Thucydides: The Historian Who Invented Strategic Thinking
Thucydides was an Athenian general and historian who lived in the fifth century BCE and wrote The History of the Peloponnesian War, the account of the twenty-seven-year conflict between Athens and Sparta that ended Athenian hegemony in the Greek world. He did not finish it. The narrative breaks off in 411 BCE, seven years before the war ended. What he left behind is nonetheless the foundational text of realist political thought and the first serious attempt to explain why states go to war.
Who He Was
Born around 460 BCE into a wealthy Athenian family with Thracian connections, Thucydides served as a general during the war he would later chronicle. In 424 BCE he failed to relieve the strategically vital city of Amphipolis before it fell to the Spartan general Brasidas. Athens exiled him for it. He spent the next twenty years in exile, traveling, gathering testimony, and writing. The punishment that ended his military career produced the book that defined the study of war.
He is not Herodotus. Herodotus, his predecessor, explained events through divine will, oracles, and the pride of kings. Thucydides stripped all of that away. He wrote that he sought to record not what was pleasing to hear but what was accurate — useful to those who wished to understand events that would, given human nature, recur in similar forms. That claim, made in his introduction, is the founding statement of political science.
The Argument of the Book
Thucydides identifies the underlying cause of the Peloponnesian War not in the specific grievances that triggered it — disputes over Corcyra, Potidaea, the Megarian Decree — but in the structural condition that made conflict almost inevitable: the growth of Athenian power and the fear it produced in Sparta. A rising power and an established hegemon, in his account, generate tensions that specific actors and decisions can accelerate or delay but rarely prevent.
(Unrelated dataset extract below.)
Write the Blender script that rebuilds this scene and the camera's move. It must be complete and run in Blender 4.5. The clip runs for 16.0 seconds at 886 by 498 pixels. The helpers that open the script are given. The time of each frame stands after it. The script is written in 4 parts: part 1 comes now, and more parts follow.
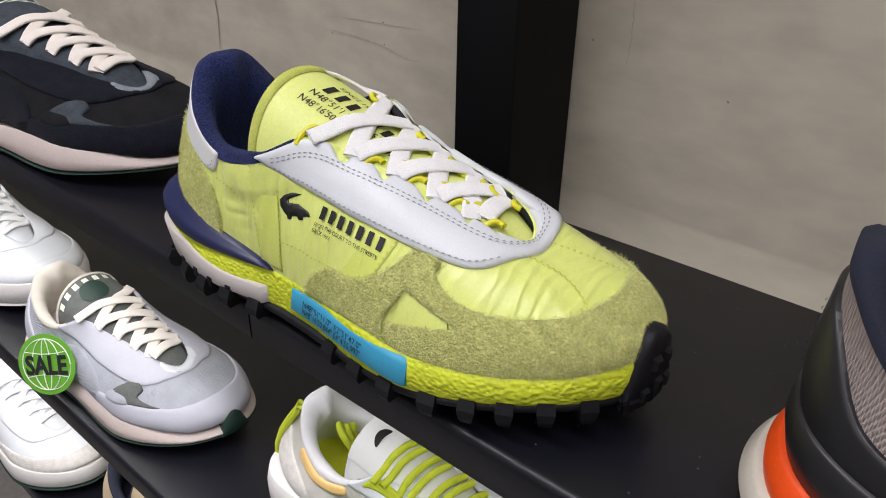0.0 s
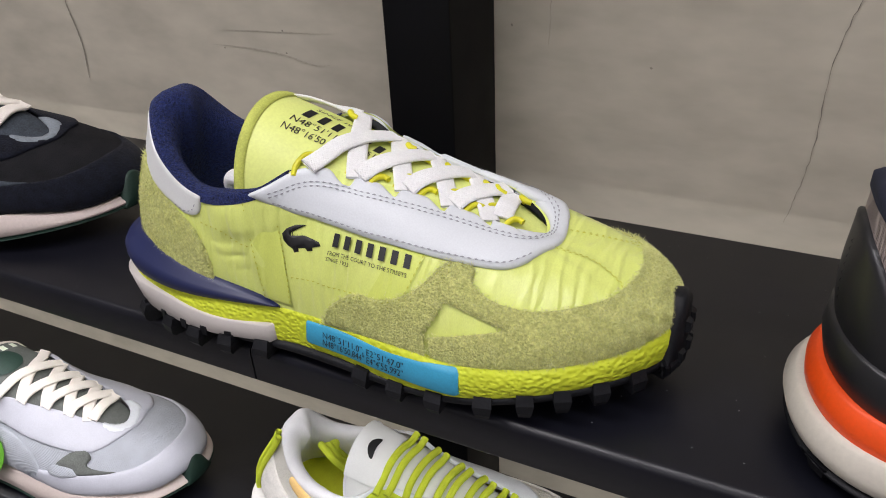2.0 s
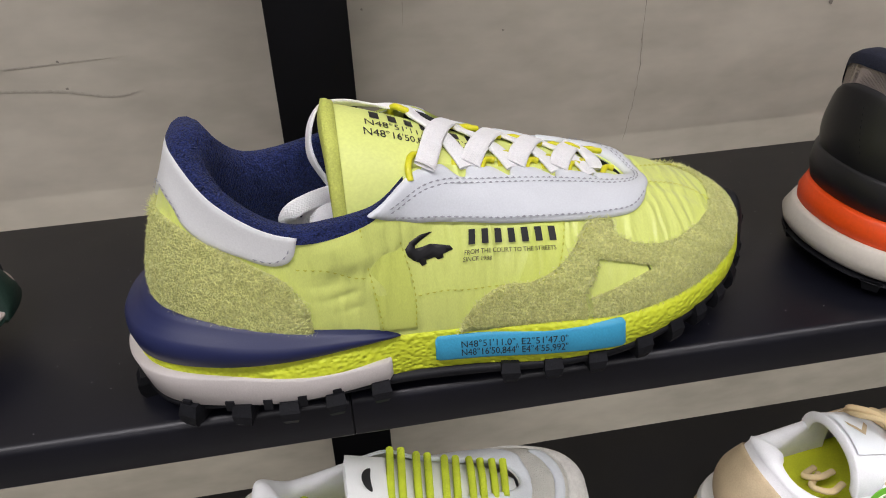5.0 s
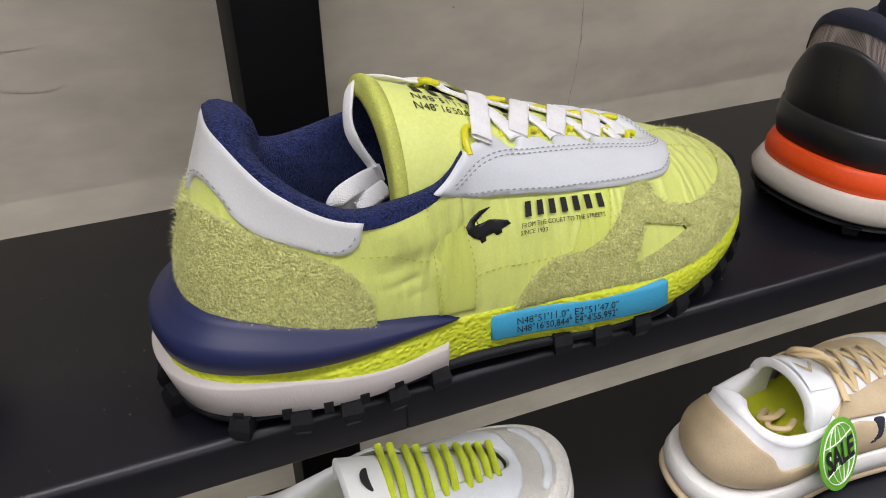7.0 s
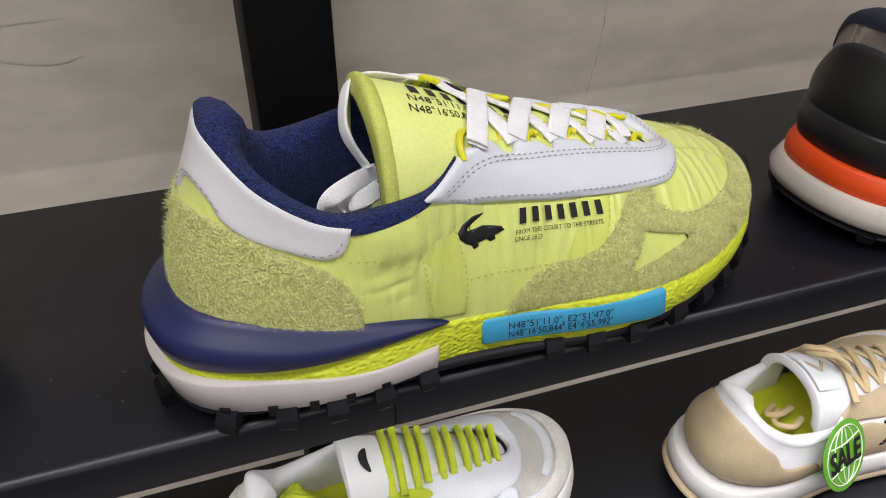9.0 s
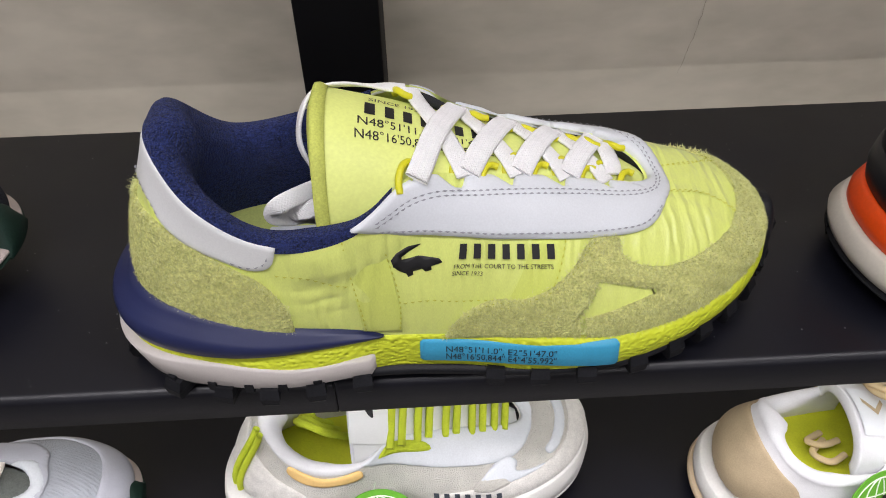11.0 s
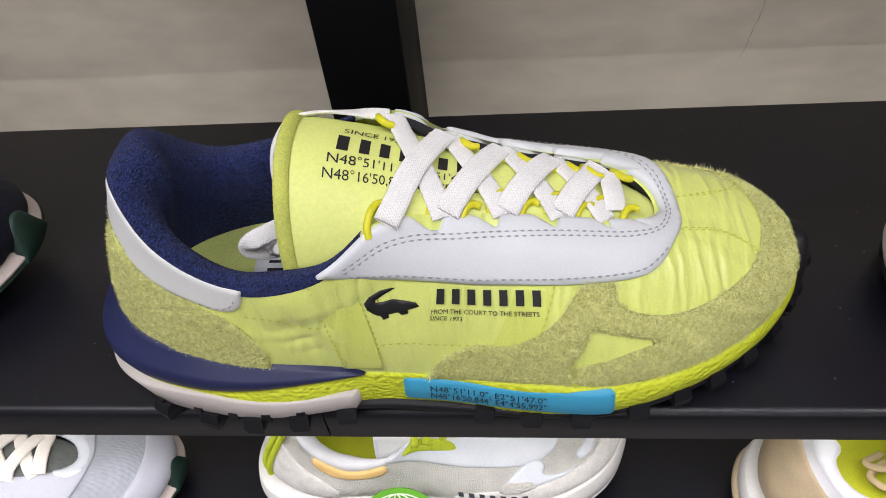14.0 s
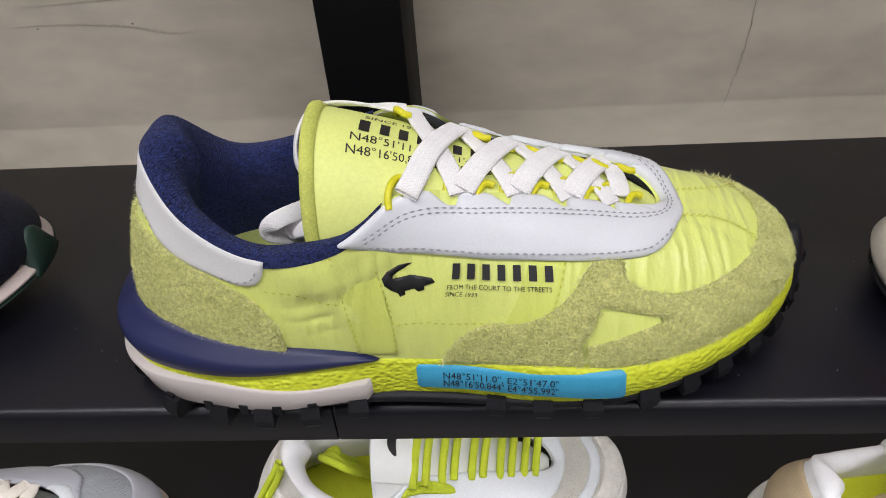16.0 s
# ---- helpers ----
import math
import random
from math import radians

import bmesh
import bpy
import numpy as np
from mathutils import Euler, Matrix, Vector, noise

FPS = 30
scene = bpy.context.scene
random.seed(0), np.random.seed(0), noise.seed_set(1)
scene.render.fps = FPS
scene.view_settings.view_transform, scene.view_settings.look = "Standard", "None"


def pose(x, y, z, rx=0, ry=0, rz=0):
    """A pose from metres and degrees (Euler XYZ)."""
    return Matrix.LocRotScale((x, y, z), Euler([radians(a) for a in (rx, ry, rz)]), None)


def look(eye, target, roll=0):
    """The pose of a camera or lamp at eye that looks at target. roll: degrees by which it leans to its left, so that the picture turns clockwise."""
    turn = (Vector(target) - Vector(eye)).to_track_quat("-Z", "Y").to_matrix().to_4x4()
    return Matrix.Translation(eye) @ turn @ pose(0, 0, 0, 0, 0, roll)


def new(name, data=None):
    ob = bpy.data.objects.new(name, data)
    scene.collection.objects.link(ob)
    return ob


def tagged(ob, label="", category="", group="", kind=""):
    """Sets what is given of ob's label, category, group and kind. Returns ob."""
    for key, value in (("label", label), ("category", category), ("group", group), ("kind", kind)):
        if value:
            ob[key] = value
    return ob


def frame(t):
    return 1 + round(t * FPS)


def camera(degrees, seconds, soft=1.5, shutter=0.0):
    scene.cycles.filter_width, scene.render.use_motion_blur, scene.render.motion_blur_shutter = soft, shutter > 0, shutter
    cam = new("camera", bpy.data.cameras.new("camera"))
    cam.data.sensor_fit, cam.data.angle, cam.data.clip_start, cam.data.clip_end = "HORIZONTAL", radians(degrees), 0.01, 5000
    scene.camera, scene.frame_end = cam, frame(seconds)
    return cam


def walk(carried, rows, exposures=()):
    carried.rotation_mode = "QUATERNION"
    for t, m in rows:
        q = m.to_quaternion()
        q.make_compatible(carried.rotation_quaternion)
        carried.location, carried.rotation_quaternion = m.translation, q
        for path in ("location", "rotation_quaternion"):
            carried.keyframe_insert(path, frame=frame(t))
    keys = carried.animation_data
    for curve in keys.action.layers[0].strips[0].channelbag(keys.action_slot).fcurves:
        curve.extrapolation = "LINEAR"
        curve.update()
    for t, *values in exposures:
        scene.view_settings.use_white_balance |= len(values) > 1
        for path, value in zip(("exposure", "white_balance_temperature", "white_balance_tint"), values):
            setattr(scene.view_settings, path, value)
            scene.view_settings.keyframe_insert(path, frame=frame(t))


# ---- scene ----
cam = camera(61.5, 16.0, soft=1.0)
METRES, EYE, TILT, LEAN, TURN = 0.665, 1.3241, -28.698, -0.815, 40.689
BASE = pose(0.2394, -0.1869, EYE, TILT, LEAN, TURN)
ROWS = [
    (0.0, 0.0, 0.0, 0.0, 0.0, 0.0, -0.0),
    (0.5, -0.0086, -0.0004, 0.0016, -1.22, -0.11, 1.42),
    (1.0, -0.0278, -0.0004, 0.0068, -3.52, -0.52, 3.68),
    (1.5, -0.0647, 0.0028, 0.0152, -6.98, -1.24, 6.68),
    (2.0, -0.1107, 0.0065, 0.0272, -11.35, -2.37, 10.04),
    (2.5, -0.1628, 0.0111, 0.0383, -16.56, -3.76, 13.41),
    (3.0, -0.2181, 0.0241, 0.0493, -22.27, -5.27, 16.37),
    (3.5, -0.2712, 0.0505, 0.0652, -28.15, -6.9, 18.92),
    (4.0, -0.3209, 0.0936, 0.0822, -34.29, -8.65, 21.06),
    (4.5, -0.3638, 0.1394, 0.1015, -40.46, -10.75, 22.84),
    (5.0, -0.3993, 0.1843, 0.1209, -46.15, -12.87, 24.29),
    (7.5, -0.4581, 0.2958, 0.1641, -60.13, -19.7, 25.92),
    (8.0, -0.4555, 0.2959, 0.1658, -60.06, -20.14, 25.82),
    (10.5, -0.3447, 0.1937, 0.188, -43.88, -22.39, 21.3),
    (11.0, -0.3042, 0.1748, 0.1946, -39.72, -23.32, 20.57),
    (11.5, -0.2658, 0.1669, 0.2043, -36.43, -24.28, 20.47),
    (12.0, -0.2317, 0.1668, 0.21, -34.13, -25.08, 20.84),
    (12.5, -0.2177, 0.1681, 0.2105, -32.77, -25.67, 21.3),
    (13.0, -0.2128, 0.1714, 0.2107, -32.14, -25.88, 21.69),
    (13.5, -0.2118, 0.1707, 0.2113, -31.95, -25.76, 21.98),
    (14.0, -0.212, 0.1696, 0.2095, -31.98, -25.04, 22.13),
    (14.5, -0.2223, 0.1641, 0.2043, -32.17, -23.49, 22.12),
    (15.0, -0.2372, 0.16, 0.1923, -32.48, -21.44, 21.96),
    (15.5, -0.2548, 0.1601, 0.1774, -32.94, -19.27, 21.74),
    (16.0, -0.2719, 0.1566, 0.1548, -33.43, -16.84, 21.5),
]
walk(cam, [(t, BASE @ pose(METRES * x, METRES * y, METRES * z, 90 + pitch, roll, yaw)) for t, x, y, z, yaw, pitch, roll in ROWS])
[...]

This is the logic that the political scientist Graham Allison formalized twenty-four centuries later as the Thucydides Trap. Allison examined sixteen historical cases in which a rising power threatened to displace a ruling one. Twelve of those cases ended in war. The concept became a framework for analyzing the rivalry between the United States and China — whether the structural pressure of Chinese ascent would produce the same dynamic Thucydides described between Athens and Sparta. The phrase Thucydides never used now bears his name because his logic is that durable.
The Melian Dialogue
The most quoted passage in the book is not a battle account. It is a negotiation. In 416 BCE, Athens sent envoys to the small island of Melos, a Spartan colony that had tried to remain neutral. The Athenians gave the Melians a choice: submit and pay tribute, or be destroyed. The Melians appealed to justice, to the gods, to Spartan honor. The Athenian envoys answered with one of the coldest sentences in the history of political thought:
“The strong do what they can and the weak suffer what they must.”
Athens destroyed Melos. The men were killed. The women and children were enslaved. The island was resettled with Athenian colonists. Thucydides records all of it without editorial comment. The Melian Dialogue is not presented as a cautionary tale about Athenian hubris, though the Sicilian disaster that immediately follows in the narrative functions that way. It is presented as a description of how power actually operates when stripped of ceremony.
Why He Matters Now
Thucydides wrote for readers he would never meet, in situations he could not predict. His method was to reconstruct speeches as their speakers would plausibly have argued given their position and interests — not verbatim transcription but analytical reconstruction. He was documenting the logic of decisions, not their surface expression.
The recurring themes of his history — the corrosive effect of prolonged war on democratic institutions, the gap between stated and actual reasons for military action, the danger of imperial overreach, the way fear drives states toward preemptive aggression — have not dated. They read as contemporary analysis dressed in ancient Greek.
He died around 400 BCE, probably shortly after the war ended, leaving his manuscript unfinished. Xenophon picked up where he left off. No one has equaled what Thucydides left incomplete.